INSTRUCTIONS TO FOLLOW: Your task is to quote, unchanged, only the lines from the one with "5. This part finishes the script." through the one with "0.002), M_CERAMIC, kb)", both ends included.

INFORMATION PROVIDED:
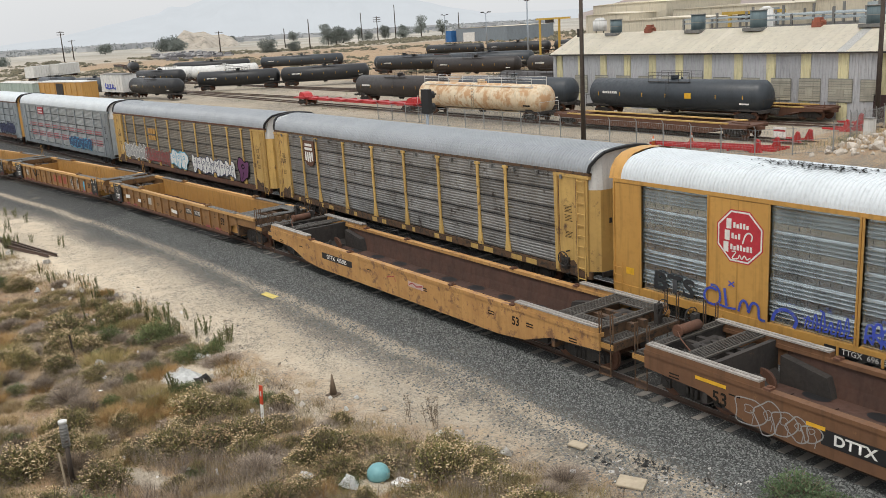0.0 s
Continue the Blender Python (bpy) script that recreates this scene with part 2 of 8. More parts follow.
...
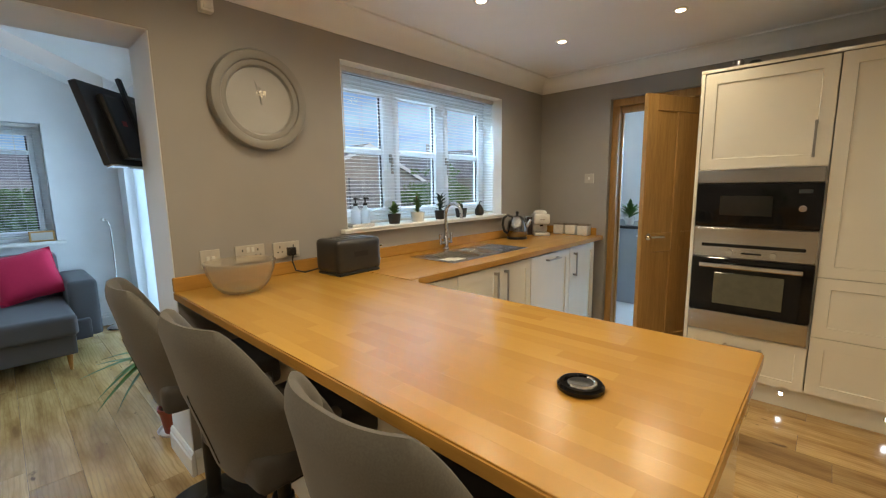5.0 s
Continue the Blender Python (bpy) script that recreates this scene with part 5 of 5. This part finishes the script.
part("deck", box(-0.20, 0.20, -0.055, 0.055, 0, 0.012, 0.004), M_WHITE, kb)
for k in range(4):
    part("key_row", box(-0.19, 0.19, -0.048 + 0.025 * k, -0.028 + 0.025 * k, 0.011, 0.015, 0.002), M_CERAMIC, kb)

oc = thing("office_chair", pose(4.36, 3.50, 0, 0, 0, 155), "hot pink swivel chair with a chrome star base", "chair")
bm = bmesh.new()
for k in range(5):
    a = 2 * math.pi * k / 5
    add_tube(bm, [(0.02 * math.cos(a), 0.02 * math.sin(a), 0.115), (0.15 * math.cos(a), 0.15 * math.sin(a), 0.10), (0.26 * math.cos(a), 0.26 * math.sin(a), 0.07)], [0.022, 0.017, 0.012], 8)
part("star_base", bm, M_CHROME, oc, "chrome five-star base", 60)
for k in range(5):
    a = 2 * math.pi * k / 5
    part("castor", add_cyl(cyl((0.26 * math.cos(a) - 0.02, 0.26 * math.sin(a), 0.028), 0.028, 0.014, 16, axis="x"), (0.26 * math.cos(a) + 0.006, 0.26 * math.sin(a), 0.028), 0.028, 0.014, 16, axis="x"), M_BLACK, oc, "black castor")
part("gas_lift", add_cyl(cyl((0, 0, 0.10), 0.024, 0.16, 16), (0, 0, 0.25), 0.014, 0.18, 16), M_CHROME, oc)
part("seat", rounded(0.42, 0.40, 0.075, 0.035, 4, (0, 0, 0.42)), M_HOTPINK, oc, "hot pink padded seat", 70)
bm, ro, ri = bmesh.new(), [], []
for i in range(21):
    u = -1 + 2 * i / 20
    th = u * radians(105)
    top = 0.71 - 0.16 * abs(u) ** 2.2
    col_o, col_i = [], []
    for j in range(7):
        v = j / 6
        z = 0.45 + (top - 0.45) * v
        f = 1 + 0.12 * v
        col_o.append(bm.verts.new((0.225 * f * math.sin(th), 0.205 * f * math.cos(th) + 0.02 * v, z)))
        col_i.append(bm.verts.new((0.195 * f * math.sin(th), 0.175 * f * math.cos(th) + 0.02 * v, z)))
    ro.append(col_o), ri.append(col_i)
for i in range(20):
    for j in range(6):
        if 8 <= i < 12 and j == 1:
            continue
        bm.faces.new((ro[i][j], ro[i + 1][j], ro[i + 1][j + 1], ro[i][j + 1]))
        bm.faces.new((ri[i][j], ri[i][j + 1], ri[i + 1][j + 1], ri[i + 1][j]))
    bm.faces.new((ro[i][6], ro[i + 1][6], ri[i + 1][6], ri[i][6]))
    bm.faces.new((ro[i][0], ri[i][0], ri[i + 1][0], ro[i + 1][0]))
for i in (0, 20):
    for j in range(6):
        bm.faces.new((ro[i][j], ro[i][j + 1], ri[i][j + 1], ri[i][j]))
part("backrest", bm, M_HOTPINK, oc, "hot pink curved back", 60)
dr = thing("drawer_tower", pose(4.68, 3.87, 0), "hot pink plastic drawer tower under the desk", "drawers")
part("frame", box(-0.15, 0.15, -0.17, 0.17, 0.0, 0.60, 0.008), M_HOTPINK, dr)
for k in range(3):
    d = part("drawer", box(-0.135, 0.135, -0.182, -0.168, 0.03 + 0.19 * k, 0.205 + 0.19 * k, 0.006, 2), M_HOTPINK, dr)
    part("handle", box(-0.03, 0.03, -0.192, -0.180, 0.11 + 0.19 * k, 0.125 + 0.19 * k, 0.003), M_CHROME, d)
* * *
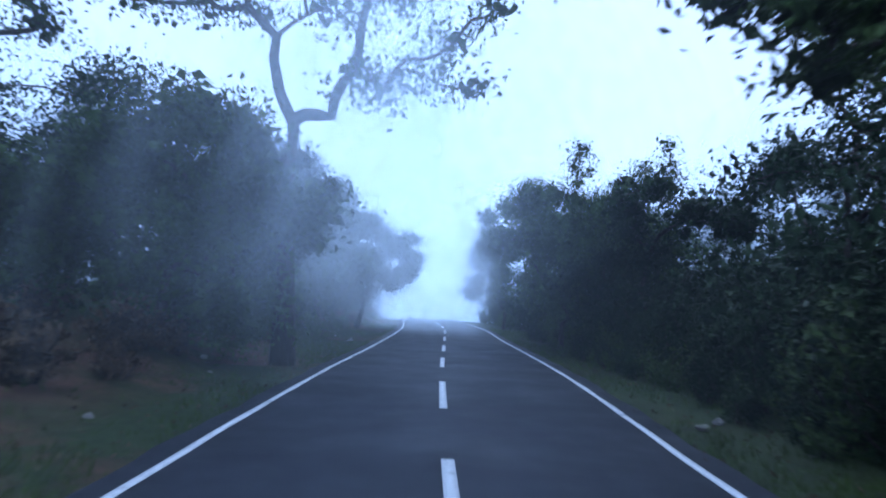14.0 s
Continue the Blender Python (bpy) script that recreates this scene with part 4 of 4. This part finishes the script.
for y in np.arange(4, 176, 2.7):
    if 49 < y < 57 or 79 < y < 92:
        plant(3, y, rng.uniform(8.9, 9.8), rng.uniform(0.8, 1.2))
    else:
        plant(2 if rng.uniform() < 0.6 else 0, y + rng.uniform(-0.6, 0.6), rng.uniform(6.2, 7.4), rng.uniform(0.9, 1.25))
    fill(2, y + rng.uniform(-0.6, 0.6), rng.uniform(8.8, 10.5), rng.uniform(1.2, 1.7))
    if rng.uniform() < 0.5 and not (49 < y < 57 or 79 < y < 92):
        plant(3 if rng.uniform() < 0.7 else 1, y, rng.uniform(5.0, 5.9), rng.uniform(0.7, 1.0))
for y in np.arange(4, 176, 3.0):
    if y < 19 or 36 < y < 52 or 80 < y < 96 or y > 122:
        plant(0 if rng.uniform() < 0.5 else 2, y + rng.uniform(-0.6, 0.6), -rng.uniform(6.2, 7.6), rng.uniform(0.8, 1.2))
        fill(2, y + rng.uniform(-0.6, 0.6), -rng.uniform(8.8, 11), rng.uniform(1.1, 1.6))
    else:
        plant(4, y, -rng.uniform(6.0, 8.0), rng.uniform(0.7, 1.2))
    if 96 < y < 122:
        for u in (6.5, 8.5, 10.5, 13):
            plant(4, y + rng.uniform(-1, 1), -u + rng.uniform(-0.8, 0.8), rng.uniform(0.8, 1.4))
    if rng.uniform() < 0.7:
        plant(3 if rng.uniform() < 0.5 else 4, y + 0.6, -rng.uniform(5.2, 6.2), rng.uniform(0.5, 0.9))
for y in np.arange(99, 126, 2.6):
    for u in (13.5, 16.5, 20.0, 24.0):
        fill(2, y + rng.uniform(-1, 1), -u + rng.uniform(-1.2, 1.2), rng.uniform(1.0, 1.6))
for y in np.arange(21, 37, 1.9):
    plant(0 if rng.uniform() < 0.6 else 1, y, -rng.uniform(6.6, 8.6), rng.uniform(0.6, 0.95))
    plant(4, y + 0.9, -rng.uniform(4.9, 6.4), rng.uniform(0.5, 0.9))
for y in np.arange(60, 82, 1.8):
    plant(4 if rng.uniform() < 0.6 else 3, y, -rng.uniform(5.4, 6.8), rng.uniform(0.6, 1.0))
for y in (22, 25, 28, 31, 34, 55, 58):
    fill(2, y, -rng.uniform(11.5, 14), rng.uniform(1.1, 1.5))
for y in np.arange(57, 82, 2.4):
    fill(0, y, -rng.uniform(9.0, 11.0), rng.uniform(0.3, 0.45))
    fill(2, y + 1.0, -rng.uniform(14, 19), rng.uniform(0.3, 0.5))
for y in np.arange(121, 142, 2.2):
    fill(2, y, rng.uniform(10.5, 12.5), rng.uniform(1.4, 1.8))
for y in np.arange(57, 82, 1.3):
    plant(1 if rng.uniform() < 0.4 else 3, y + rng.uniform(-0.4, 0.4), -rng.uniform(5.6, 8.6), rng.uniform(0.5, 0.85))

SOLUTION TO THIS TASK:
Continue the Blender Python (bpy) script that recreates this scene with part 5 of 5. This part finishes the script.
part("deck", box(-0.20, 0.20, -0.055, 0.055, 0, 0.012, 0.004), M_WHITE, kb)
for k in range(4):
    part("key_row", box(-0.19, 0.19, -0.048 + 0.025 * k, -0.028 + 0.025 * k, 0.011, 0.015, 0.002), M_CERAMIC, kb)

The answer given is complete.